### Problem to work on
Return the data exactly, with all pictures removed.

>> Begin Material provided

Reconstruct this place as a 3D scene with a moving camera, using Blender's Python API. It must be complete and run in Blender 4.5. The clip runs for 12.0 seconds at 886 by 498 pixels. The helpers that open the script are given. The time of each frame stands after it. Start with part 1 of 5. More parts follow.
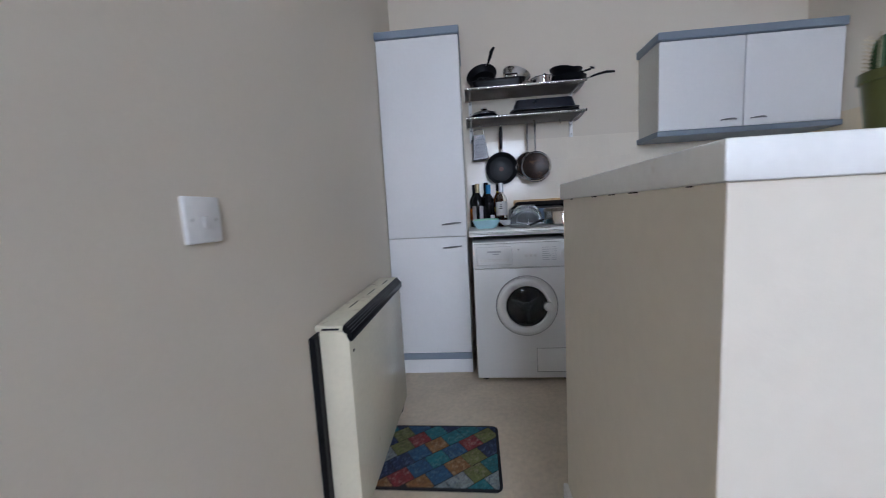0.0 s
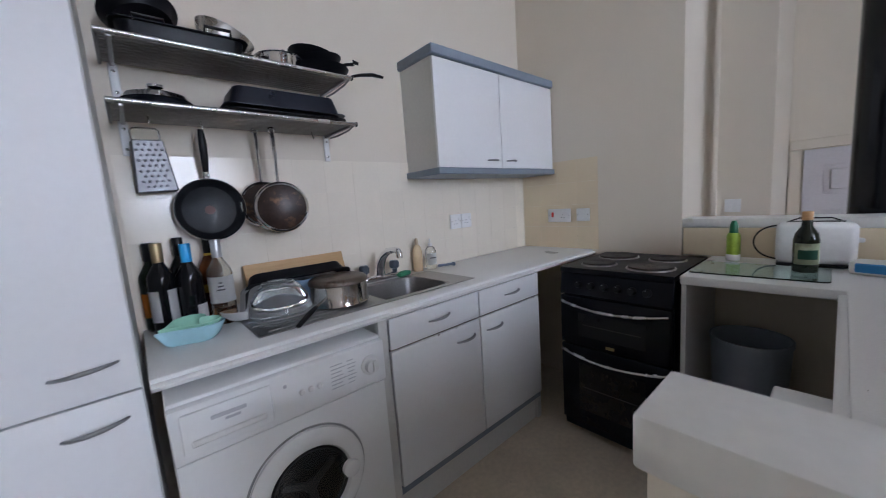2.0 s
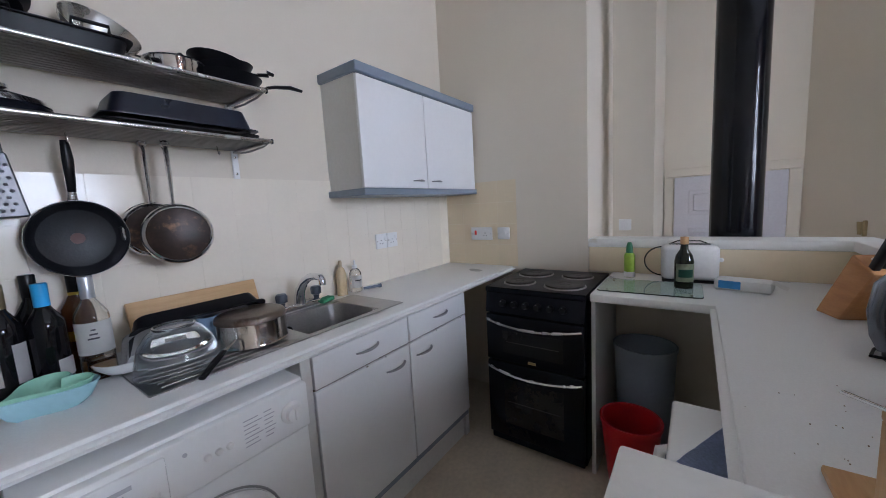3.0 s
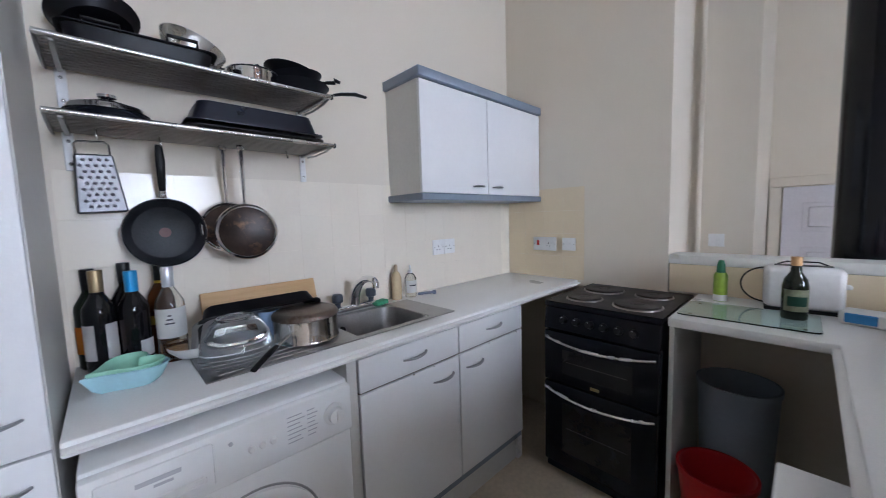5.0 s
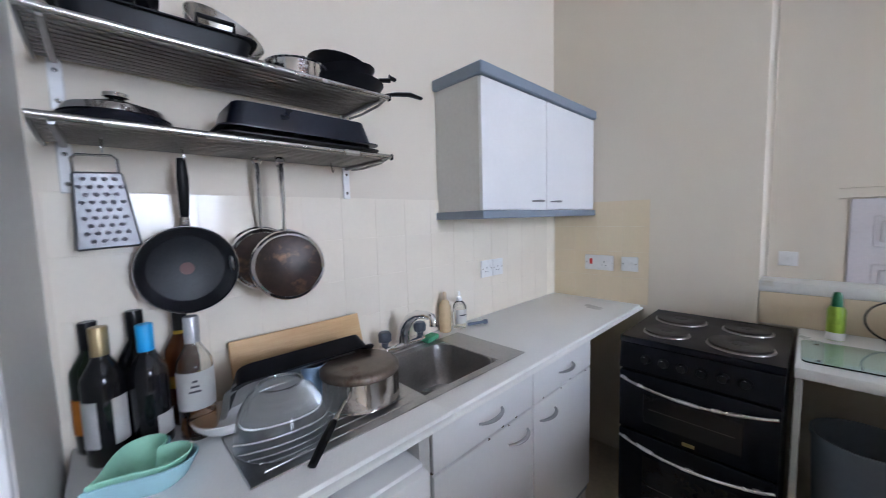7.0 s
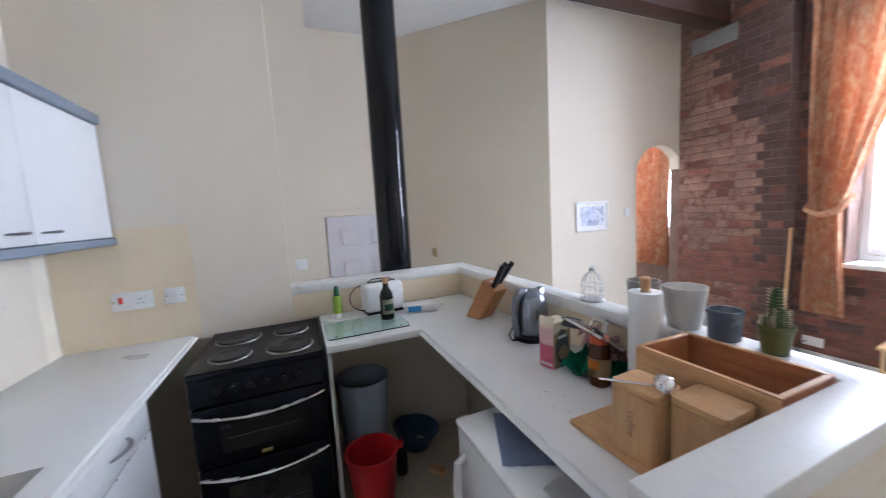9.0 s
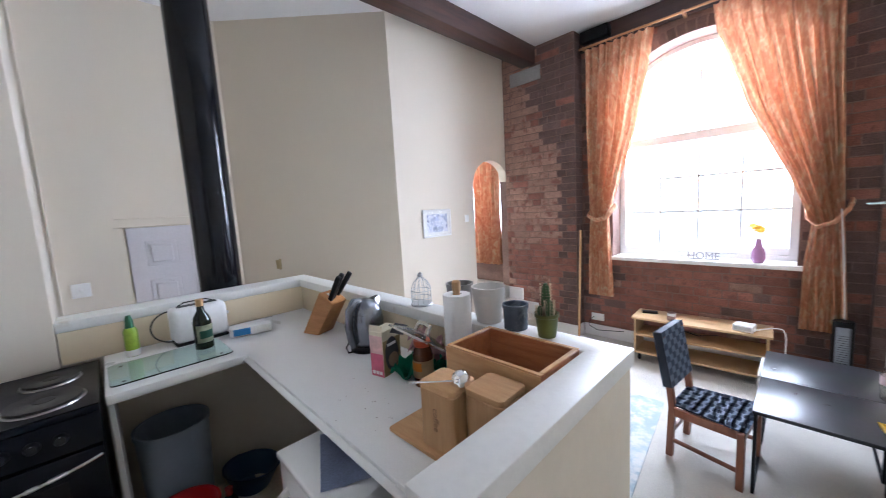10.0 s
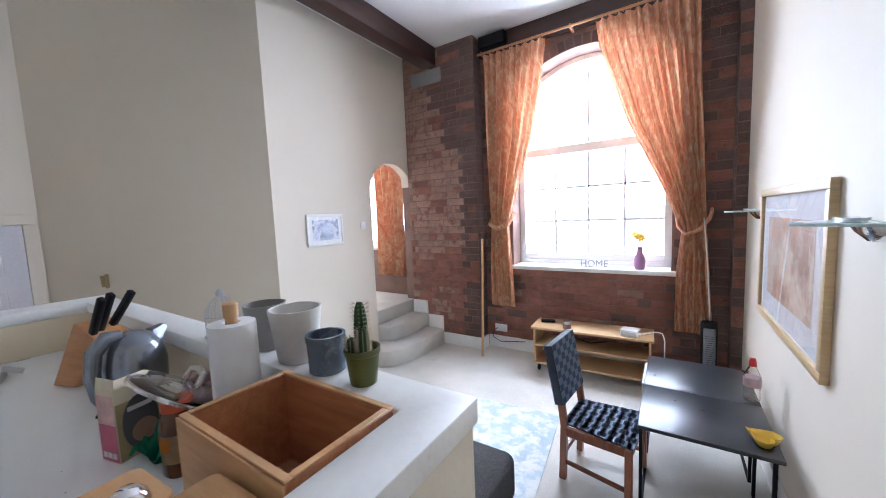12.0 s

>> End Material provided

### Result of this task
Reconstruct this place as a 3D scene with a moving camera, using Blender's Python API. It must be complete and run in Blender 4.5. The clip runs for 12.0 seconds at 886 by 498 pixels. The helpers that open the script are given. The time of each frame stands after it. Start with part 1 of 5. More parts follow.
0.0 s
2.0 s
3.0 s
5.0 s
7.0 s
9.0 s
10.0 s
12.0 s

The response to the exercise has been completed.